Не потому, говорит апостол, чтобы мы не имели власти, но чтобы себя самих дать вам в образец для подражания нам (Там же, 9). Апостол показывает причину, для чего он столько трудился: чтобы, говорит, себя самих дать вам в образец для подражания нам, чтобы, если забудете словесное учение, по крайней мере, примеры обращения, верно представленные вашим очам, удержали вы в памяти. Не легкое порицание делается им, когда говорит, что только для примера он понес этот труд и обременение тела днем и ночью; они, однако, не хотели следовать его примеру, когда он, не имея необходимости, наложил на себя столько тяжести. Хотя, говорит, мы и имели власть, и нам открыты были все ваше имущество и припасы, и я знал, что имею позволение Господа нашего пользоваться им, однако я не воспользовался этой властью, чтобы сделанное мною, хоть и позволительным образом, не подало другим пример вредной праздности.
\\154// И потому, проповедуя Евангелие, я предпочел содержаться работою своих рук, чтобы и вам, желающим идти стезею добродетели, указать путь совершенства и своим трудом представить образец поведения.

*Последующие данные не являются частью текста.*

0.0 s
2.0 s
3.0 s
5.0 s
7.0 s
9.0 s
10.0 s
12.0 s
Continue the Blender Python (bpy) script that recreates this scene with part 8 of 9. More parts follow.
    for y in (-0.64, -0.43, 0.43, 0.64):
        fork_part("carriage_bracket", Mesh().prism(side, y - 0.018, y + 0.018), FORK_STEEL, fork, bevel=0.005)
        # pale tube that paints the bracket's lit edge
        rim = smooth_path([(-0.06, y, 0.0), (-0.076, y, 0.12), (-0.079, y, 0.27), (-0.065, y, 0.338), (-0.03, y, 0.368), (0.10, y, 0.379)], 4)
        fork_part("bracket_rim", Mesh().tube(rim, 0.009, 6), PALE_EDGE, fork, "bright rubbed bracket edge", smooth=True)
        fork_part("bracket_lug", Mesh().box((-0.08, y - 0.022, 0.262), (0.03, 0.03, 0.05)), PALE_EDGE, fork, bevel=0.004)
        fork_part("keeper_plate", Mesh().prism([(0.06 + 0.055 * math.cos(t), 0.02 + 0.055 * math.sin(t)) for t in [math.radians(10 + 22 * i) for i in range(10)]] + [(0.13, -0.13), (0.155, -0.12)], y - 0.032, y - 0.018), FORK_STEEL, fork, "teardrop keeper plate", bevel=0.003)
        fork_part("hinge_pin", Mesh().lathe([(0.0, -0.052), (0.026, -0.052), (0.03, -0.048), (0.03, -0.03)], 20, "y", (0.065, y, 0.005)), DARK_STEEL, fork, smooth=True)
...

Но чтобы не показалось, будто он, молча работая и желая научить их примером, нисколько не наставлял или заповедями, увещаниями, он прибавляет, говоря: ибо когда мы были у вас, то завещевали вам сие: если кто не хочет трудиться, тот не ешь (Там же, 10). Апостол, показывая, с одной стороны, беспечность тех, которые, зная его, как доброго учителя, работавшего своими руками для поучения и для примера, не хотели подражать, с другой — свое прилежание и осторожность, говорит, что он, находясь у них, не только представлял себя в пример, но и словами постоянно проповедовал: если кто не хочет трудиться, тот и не ешь.